O’Neill, who also owned his own HVAC service company until five years ago, said he is very happy to have made the transition, adding that he loves working with his students.
“My favorite thing is the kids,” he said. “The kids all come from different homes, and they’re all different. The way they learn is different. It’s a learning process every day.”
Mentor to Many
In addition to having a positive impact on the academic careers of many of his students, O’Neill is known for his approachability, compassion, and genuine interest in his students’ lives and futures.
“He really understands what a technical high school student is, how they think, and how they learn,” said Billy Terranova, principal at Cape Cod Regional Technical High School. “He looks beyond the façade of a child or what their upbringing may be and develops personal relationships with them, which is what every good teacher does. He knows his students — what makes them tick and what makes them succeed.”
Scott Glista, who teaches in the HVAC department alongside O’Neill, said many students look to O’Neill for guidance.
“The kids come down to have him counsel them,” Glista said. “Most of the students here think the world of Mr. O’Neill.”
Terranova said students are drawn to O’Neill because of his personality. “He’s a very calm and collected individual, and he’s highly intelligent,” he said. “He has a gruff personality — a tradesman’s personality — but he’s a warm, compassionate man who really cares about kids.”
“Never a day goes by without him joking around with the kids, which sets them at ease,” Glista added. “He’s here for the kids. He didn’t fall into teaching — he designed himself for teaching.”
Terranova added that O’Neill has a knack for connecting with all students, regardless if they are high-achieving valedictorians or students who are struggling to graduate.
“He’s able to help those kids who are already doing well, but he’s also able to get those students who struggle with school, either academically or with the whole notion of school, to connect with a positive career and have success,” Terranova said. “He won’t let anyone fall through the cracks, and he’ll go the extra mile to make sure his students make it. He reaches out when they’re having struggles and challenges — that’s the compassion in him. He sees education as a high order, almost, where kids can elevate themselves, whether financially through a great career, or educationally through their learning.”
Colleague and Friend
But O’Neill’s compassion is not limited to his students. Both his wife and son also work at the school, and he frequently volunteers to chaperone or organize school-related events. “He’s also a friend to a lot of teachers and colleagues, and he cares about his colleagues, which makes him a part of our community,” Terranova said. “He was also a mentor to me, someone I could talk to about the kids.”

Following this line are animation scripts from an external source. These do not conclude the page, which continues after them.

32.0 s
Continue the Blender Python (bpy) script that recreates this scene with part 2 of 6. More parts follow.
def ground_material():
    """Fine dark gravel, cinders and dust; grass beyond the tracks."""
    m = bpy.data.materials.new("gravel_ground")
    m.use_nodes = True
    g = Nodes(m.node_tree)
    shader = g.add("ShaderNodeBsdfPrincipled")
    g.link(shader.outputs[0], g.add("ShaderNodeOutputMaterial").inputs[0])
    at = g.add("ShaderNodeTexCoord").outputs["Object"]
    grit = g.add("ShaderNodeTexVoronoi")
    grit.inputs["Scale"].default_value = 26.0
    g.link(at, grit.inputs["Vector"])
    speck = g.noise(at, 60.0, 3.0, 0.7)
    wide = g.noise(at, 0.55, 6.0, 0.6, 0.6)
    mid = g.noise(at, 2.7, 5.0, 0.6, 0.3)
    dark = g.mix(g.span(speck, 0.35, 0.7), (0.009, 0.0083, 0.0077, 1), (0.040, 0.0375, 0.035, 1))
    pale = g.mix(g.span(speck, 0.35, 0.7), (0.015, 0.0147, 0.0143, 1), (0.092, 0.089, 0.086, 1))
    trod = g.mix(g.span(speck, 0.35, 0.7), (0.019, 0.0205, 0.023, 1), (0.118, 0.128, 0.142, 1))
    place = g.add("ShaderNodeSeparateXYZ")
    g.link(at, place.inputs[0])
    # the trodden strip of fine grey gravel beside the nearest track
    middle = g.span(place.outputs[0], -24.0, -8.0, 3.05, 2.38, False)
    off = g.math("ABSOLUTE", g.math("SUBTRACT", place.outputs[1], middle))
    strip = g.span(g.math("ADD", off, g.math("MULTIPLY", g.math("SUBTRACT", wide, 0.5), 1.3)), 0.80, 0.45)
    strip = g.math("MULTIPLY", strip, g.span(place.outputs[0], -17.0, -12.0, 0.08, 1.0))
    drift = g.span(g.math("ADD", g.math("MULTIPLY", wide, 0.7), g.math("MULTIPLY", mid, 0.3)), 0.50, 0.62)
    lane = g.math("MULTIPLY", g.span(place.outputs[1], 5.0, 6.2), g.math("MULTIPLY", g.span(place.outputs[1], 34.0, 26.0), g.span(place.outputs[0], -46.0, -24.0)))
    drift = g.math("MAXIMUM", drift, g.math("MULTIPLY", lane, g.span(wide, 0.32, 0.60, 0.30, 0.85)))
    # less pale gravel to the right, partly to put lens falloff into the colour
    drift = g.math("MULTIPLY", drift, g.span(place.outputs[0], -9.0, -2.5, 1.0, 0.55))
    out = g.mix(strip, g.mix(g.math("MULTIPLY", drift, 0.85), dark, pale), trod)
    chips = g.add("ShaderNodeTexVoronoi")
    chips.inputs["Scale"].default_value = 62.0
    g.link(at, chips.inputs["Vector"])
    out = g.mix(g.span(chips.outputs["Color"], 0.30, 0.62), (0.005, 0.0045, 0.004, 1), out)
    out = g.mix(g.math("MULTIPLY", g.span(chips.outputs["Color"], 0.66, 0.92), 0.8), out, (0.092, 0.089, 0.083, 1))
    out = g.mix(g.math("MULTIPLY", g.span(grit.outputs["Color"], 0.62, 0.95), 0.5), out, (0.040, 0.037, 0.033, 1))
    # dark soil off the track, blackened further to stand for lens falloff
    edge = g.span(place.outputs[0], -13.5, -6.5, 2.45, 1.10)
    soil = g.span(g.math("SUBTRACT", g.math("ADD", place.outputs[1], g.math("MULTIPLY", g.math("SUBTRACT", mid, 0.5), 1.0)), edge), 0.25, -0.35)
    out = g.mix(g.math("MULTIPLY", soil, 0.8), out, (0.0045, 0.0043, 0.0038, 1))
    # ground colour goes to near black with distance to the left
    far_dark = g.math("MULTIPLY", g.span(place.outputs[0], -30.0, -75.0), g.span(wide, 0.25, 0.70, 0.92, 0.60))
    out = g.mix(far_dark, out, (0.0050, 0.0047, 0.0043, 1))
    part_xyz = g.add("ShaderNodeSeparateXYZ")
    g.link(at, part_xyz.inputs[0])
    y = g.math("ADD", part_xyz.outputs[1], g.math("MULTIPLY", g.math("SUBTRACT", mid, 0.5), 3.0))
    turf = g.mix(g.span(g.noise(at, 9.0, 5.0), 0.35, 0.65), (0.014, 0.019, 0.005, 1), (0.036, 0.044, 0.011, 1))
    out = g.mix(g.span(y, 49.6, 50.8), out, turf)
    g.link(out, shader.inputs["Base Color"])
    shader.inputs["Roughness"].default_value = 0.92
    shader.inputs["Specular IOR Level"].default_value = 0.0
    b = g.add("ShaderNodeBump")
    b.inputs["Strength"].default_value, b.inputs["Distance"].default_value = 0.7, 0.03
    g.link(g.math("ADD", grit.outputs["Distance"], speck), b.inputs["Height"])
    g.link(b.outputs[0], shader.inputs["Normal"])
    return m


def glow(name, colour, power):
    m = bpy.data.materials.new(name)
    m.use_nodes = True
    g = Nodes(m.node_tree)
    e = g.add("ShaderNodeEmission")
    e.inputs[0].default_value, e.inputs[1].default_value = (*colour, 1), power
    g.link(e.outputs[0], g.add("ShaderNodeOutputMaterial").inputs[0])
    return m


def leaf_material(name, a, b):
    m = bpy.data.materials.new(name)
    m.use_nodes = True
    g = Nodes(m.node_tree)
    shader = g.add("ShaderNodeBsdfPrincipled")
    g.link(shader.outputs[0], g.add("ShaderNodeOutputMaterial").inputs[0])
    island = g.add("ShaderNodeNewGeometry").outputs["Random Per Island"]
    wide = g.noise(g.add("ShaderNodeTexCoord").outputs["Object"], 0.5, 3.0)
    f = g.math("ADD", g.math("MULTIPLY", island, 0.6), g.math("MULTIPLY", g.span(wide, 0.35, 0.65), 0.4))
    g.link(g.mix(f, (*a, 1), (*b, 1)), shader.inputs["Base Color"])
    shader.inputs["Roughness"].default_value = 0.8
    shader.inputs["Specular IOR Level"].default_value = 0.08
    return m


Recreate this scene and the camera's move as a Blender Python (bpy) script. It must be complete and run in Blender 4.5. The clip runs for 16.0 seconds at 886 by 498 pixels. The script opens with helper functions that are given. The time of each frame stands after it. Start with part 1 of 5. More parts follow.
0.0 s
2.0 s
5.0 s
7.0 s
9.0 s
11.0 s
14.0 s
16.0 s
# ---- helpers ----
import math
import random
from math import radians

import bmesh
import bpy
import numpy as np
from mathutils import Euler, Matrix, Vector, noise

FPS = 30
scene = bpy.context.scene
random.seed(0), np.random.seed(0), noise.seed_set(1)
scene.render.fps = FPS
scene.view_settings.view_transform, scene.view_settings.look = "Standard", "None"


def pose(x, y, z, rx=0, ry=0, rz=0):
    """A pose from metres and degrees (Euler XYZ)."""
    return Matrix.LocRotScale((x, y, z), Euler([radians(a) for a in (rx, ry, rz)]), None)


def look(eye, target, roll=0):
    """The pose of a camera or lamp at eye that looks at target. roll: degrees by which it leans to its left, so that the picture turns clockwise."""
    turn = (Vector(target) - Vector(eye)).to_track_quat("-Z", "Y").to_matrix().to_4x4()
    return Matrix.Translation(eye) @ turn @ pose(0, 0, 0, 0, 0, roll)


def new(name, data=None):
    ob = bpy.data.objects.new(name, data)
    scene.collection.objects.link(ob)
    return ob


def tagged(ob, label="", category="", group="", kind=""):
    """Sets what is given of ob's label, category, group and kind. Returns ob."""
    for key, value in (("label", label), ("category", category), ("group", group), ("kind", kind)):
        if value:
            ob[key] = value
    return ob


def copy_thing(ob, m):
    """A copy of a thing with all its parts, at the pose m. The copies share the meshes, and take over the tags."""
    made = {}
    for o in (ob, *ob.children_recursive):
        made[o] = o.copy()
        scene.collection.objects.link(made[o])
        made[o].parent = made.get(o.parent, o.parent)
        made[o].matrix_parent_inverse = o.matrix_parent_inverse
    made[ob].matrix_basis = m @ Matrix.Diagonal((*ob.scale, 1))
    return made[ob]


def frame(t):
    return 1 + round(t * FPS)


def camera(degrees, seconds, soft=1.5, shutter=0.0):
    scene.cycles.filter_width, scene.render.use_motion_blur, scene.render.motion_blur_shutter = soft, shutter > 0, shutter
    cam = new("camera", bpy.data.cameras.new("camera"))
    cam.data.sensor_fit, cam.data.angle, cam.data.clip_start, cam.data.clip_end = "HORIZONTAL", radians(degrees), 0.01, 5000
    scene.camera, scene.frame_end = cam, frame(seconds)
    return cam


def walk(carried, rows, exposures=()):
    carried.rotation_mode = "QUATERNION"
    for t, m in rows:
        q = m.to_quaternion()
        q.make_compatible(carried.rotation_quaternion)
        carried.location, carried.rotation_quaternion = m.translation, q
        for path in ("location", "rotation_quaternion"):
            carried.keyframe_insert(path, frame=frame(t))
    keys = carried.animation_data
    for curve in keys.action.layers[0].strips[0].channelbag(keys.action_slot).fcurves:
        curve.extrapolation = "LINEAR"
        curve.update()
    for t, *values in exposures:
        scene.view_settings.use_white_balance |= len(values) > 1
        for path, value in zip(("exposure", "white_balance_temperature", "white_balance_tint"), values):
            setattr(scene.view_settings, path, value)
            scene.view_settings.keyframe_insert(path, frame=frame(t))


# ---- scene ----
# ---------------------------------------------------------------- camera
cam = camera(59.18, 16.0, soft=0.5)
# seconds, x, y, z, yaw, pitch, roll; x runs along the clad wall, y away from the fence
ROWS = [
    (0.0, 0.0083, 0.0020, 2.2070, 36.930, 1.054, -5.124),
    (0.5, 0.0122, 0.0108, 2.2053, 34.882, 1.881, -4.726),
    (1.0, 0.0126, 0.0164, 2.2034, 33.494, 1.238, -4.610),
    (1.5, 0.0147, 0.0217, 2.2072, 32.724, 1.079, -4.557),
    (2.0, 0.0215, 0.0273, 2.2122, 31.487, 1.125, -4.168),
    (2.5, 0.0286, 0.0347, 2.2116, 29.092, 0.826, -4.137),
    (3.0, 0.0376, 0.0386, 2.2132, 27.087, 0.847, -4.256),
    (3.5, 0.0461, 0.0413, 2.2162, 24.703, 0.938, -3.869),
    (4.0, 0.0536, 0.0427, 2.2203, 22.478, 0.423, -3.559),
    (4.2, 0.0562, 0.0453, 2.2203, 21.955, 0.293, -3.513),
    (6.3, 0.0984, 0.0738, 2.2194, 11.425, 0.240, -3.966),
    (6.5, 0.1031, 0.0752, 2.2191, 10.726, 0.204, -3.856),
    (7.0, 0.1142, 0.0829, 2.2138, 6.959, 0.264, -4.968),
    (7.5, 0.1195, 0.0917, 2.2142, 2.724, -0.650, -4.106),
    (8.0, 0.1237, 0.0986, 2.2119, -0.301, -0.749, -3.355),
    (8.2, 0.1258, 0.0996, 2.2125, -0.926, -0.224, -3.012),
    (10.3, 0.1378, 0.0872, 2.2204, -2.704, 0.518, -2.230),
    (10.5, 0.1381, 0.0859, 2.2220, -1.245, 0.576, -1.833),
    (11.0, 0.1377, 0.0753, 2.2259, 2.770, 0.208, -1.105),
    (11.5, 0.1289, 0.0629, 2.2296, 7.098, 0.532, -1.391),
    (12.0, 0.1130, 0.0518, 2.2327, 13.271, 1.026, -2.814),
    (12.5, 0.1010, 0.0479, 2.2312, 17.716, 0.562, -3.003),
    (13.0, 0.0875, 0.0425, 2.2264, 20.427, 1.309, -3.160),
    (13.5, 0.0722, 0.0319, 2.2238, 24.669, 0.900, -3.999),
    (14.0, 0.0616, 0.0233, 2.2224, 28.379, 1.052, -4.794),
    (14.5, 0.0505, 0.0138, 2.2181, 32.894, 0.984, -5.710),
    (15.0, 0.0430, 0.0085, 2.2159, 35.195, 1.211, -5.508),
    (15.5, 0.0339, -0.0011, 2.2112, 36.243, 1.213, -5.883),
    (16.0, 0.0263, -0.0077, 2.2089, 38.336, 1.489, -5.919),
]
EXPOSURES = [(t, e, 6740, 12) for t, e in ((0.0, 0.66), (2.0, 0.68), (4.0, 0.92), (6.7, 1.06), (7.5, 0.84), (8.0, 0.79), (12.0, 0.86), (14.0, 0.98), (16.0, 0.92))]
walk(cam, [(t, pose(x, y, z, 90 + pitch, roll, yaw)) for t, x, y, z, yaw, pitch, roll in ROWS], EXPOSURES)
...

Glista agreed that O’Neill is a great educator who makes going to school enjoyable and productive for both his students and fellow teachers.
“He is a fantastic guy to work with. We get along very well,” Glista said. “I enjoy coming to work with him and the students every day.”
Glista added that O’Neill knows the coursework backwards, forwards, and inside out, and uses his decades of teaching experience to maintain control of the classroom while creating an excellent learning environment for his students.
“I think he deserves any applause he can get,” Glista said. “He doesn’t get as many awards as I think he should. He’s probably the best teacher I’ve ever met. I learn something new from him every day.”
Working for Change
O’Neill, who said he’s not anxious to retire any time soon because he’s not sure what he’d do with his time, said one of the most challenging things about teaching for him is being able to cover all of the material during class.
“It seems like you just run out of time,” he said. “I actually feel like I could use a longer day.”
Maintaining order in a classroom of high school students isn’t an easy task, but with a mix of experience, observation, and trial and error, O’Neill said he finds the most effective way to teach the students in his class.
“I’ve been doing this a long time,” he said. “You learn as you go. There are kids who, if you raise your voice, they’ll react to it and you’ll get their attention. There’s another one that will shut down completely. It’s hard work. You have to work at it to figure out what’s best for each one.”
His goal with each graduating class is to have all of his students either employed or in college by the time they leave the school. He also wants to see more and more young people, including women, begin careers in HVAC in the near future, adding that it will take the concentrated, cooperative effort of educators, administrators, parents, contractors, and manufacturers to spread the word about the many benefits of an education and career in HVAC.
“You’ll notice that all of us are getting old,” he said. “We need young blood to teach, and they need to know how much money they can earn and what the potential is, and what the different jobs entail. There’s a shortage of good technicians, and there’s a great need for educators.”
To be an effective educator, you have to really want to do it, want to change their lives, he said, adding that teaching, while not always easy, has been a very fulfilling endeavor for him.
“You put in a lot of hours — you might not have a long day with the kids, but it takes a lot of hours,” he said. “It’s a lot of work, but it can be very, very rewarding.”